Turns out, on that model, to get the alternator out of the engine bay, you have to drop part of the front suspension. remove the radiator and hoses, and remove the front bumper and some of the structural components in the front of the car.
I pushed that #@!(& thing into my driveway at 8am on a Saturday and didn't get it buttoned back up until well after dark. It was dreadful. But I did save her $1,000 so I'd probably do it again under the circumstances.
Don, that reminds me of the time my neighbor asked me to put a starter on his wife's older Lexus. These are nice people and I put a lot into keeping peace in the neighborhood because I have a lot of junk. Not everyone likes to see old cars and trucks in a rural environment. They are on their way to the country club down the road. Anyway I said sure bring it over. I put it up on the lift and could not see a starter anywhere. So, it turns out this Toyota based V-8 buried the starter in the Vee under the intake manifold. Crap. Oh well, I'm committed so I pull all that off this Japanese thing including the electric water pump and a bunch of plumbing underneath it and finally see the starter. At that point I see the bolts securing it come through from the back side of the bell housing. They cannot be removed because they are almost touching the firewall and are four inches long. "Crap" had now become "Oh Sh!t! So now I had to remove the rear transmission mount and disconnect the exhaust pipes on both sides so I could lower the engine down far enough to pull the starter bolts out under the floor tunnel. Ten hours to put a starter on this bastard. Sure was nice to drive, though, and the neighbors are happy. I thought pulling a starter off a T center door sedan sucked. Not really by comparison.
Don, most of the T's we see have a worn out low notch/low pedal support. This is the cam arrangement that clamps the low band on the drum. When it is worn it requires you to adjust the low band very tight so it will grab before the pedal hits the floorboards. This means when the low band is released it will drag and make the car hard to start as well as overheat the drum. Take care of this now and both you and your Model T will be much happier because when all adjustments related to bands and clutch are correct, the car is fun to drive and more reliable. While you are in there you can put o-rings on the pedal shafts to control leaks.

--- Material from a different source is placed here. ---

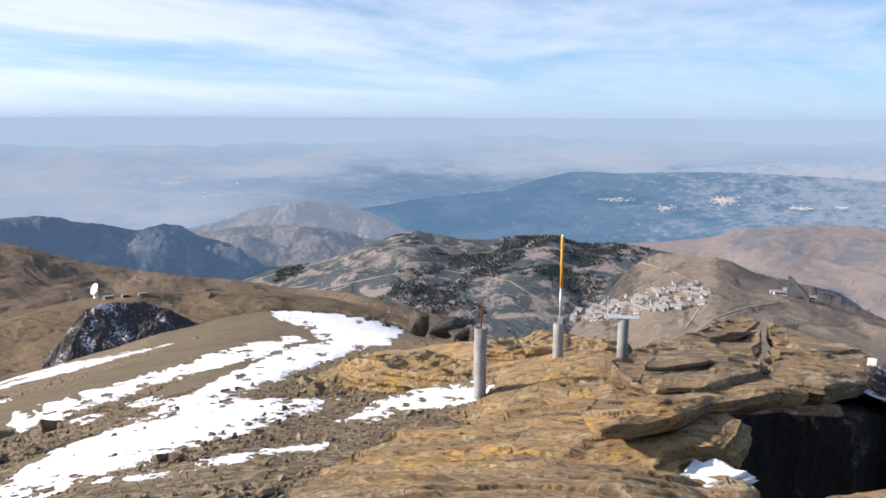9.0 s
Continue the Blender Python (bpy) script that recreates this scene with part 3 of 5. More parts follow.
mountain("mountain_olive", "smooth olive-brown spur with a dark shaded bluff",
         [(6, -19, 1250), (11.4, -15.88, 1300), (15.2, -14.4, 1400), (18.9, -13.18, 1480), (23.1, -12.65, 1560), (25.5, -12.29, 1600), (27.9, -11.79, 1640), (30.2, -11.5, 1660), (33.4, -11.34, 1680), (35, -11.49, 1690), (41.3, -11.64, 1690), (46, -12.3, 1660), (52, -14, 1600)],
         [(6, -23, 1000), (18, -21, 900), (28, -19, 880), (52, -19, 900)],
         mat_olive, (700, 240), 0.05, 1.15, (6, 150, 0.5), [([(37.5, -12.3), (40, -12.3), (43, -12.9)], 9, 0.3, 0.3)], seed=41, rills=(14, 190), wear=0.4)
mountain("bluff", "dark snow-streaked bluff under the observatory dish",
         [(26.7, -16.0, 1150), (27.8, -14.9, 1160), (28.8, -13.5, 1170), (29.8, -12.35, 1180), (31, -11.95, 1190), (33.4, -12.0, 1200), (35, -12.5, 1200), (36.2, -13.2, 1190), (37.5, -14.0, 1180), (39, -15.0, 1170)],
         [(26.7, -16.3, 1130), (30, -16.2, 1110), (34.5, -15.8, 1120), (39, -15.8, 1140)],
         mat_bluff, (360, 140), 0.16, 1.0, (6, 34, 0.7), seed=45, gully=2.5, gully_n=60, rills=(9, 40))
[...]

Boy do you bring back (bad) memories!! Back when I was much younger and was driving a '46 Ch**y, I had to change the water pump, $20 for an exchange pump, and less than an hour to do the job. My boss's Jag also needed a water pump change out--$200 for the KIT of parts, and I believe it was 8 hours to R& R plus taking the pump to a shop with the equipment to press the old parts off the pump and press the pieces onto the new shaft & pump. I think the car was down for at least 2 days once the parts came in.
When you lift the hogshead and check the bands - consider changing them even if they seem to have lots of thickness left.
Bands sitting in an engine subjected to temperature change and thus condensation over decades tends to rot and thus fall apart very shortly after you start driving it.
I completely agree with Erik's recommendation of replacing the low pedal notch and support while the hogshead is off.
I can confirm that worn pedal notches will drive you crazy trying to get your bands and the low to high gear adjusted probably.
Good advice to repair the trans cover while it's off. You will thank yourself for doing it now and not later.
Thanks for all the input. It is sincerely appreciated.
Fortunately, On my other hogs head, I replaced the slow low speed notch and added an external oiler. So I think Iíll use this hogshead instead of the one on my temp engine.